Seven Misleading Memes of Political Analysis
Applying basic statistics to understand political polls and voting behavior
Posted Aug 15, 2016
In political polling, when is a “dead heat” not a dead heat? When does a small percentage in the polls mean a large difference in the final results? What mistakes do journalists consistently make when trying to communicate public opinion polls?
Most political commentators are not trained in psychology or statistics, so they are prone to perpetuate misinterpretations of polling results and voting behavior. In the next 80 days, here is what we should watch out for.
1) The most frequent and frustrating mistake of political commentators is the labeling of any poll as a “dead heat” if the difference between candidates is within the margin of error (MoE).
In fact, a dead heat is suggested only when the candidates are actually tied. If Candidate H is ahead of Candidate T by 52% to 48% in a poll with a MoE of 4%, that means the poll’s best estimate is that Candidate H leads by 4 percentage points. It’s that clear. And it is not a dead heat. Indeed, it’s just as likely that Candidate H leads Candidate T by 8 percentage points as it is that the candidates are tied.
Measurement error should be noted but not misinterpreted.
2) Small differences in the polls are often dismissed.
A small and consistent difference in the polls can lead to large differences in the voting booth. If Candidate H leads Candidate T by 3 percentage points over a period of two months, that 3 percent is meaningful. In a two-way presidential election, that percentage would lead to a convincing win for Candidate H. Extrapolating from the turnout in the 2012 presidential election, a 3% lead would translate into a difference of 4 million votes.
3) Proportions are often presented as categorical and absolute – when they are actually marginal and relative.
The most dramatic example of this mistake is the depiction of “red states” and “blue states.” Although obvious, this mistake warrants emphasis. If 54% of the voters in a state vote Republican, then that means 46% did not. The same can be said of demographic information. If Candidate T leads among voters without a college education, that doesn’t mean all such people support Candidate T. In general, human beings have a tendency to think categorically, which only emphasizes the need for guarding against conceptualizing a majority as the entire group.

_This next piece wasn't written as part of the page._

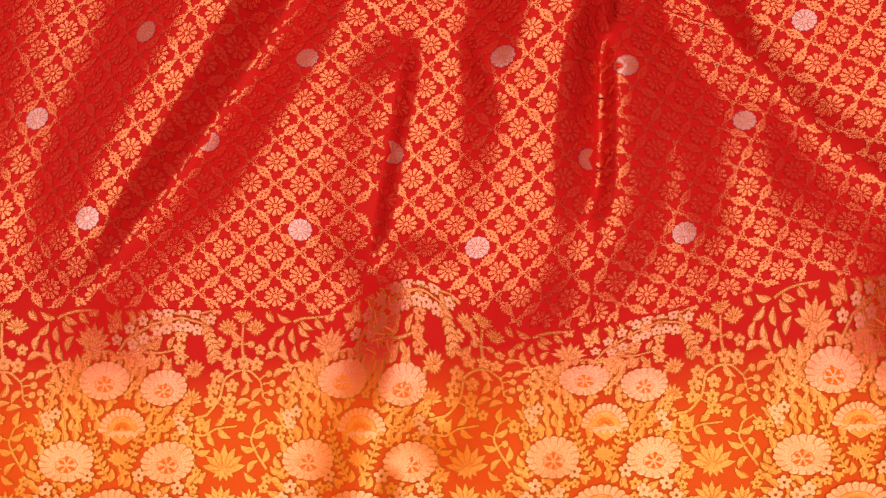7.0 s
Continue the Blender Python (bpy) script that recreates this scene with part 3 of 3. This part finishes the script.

4) When presented out of context, statistics mislead.
In the latest presidential primary, for example, saying that each winning candidate received support from less than 7% of the electorate is accurate, but out of context. In a contested primary, the winning candidate usually receives less than 7% of the total electorate. Such a result is typical – not shocking or even newsworthy. Total turnout in the primaries and caucuses for a major party is typically less than 13% of the electorate. Silently implying a comparison condition of 100% turnout is unrealistic. Even in a general presidential election, turnout over the past half century reliably stays under 60%. Twenty years ago, it was under 50%. In 2012, President Obama was elected convincingly with votes from 27% of the electorate.
5) A particular level of aggregation can lead to faulty understanding.
States are important in elections because they form the basis of the Electoral College, but they are usually not appropriate groupings for understanding American politics. Again, we do not have red states and blue states. Each state has a mix of Democrats, Republicans, and Independents, with a majority of Democrats in urban areas, a majority of Republicans in rural areas, and a mix in the suburbs. In terms of understanding different voting groups, the categories of urban, rural, and suburban are more informative than state boundaries.
6) Ignoring data can lead to statements of false equivalence.
For example, political commentators like to talk about the favorability and unfavorability of a candidate, subtracting unfavorable ratings from favorable, which then gives the net unfavorability rating. If Candidate H has a net unfavorability rating of -11, that is not good. But if Candidate T has a net unfavorability rating of -28, then that is considerably worse. To dismiss the difference by saying that both candidates have high unfavorability ratings is to mislead by throwing away data.
7) Maps represent land mass and not people.
Although most commentators are aware of this in 2016, it is still visually overwhelming to represent the two major parties in this country with two different colors, red and blue. Mountains, prairies, and fields of corn and wheat do not vote. Showing a map with these two colors superimposed on the different states can mislead viewers about the dominance of one party over another.
These are not partisan issues. They are mistakes of numeracy and data representation that basic statistical reasoning can correct.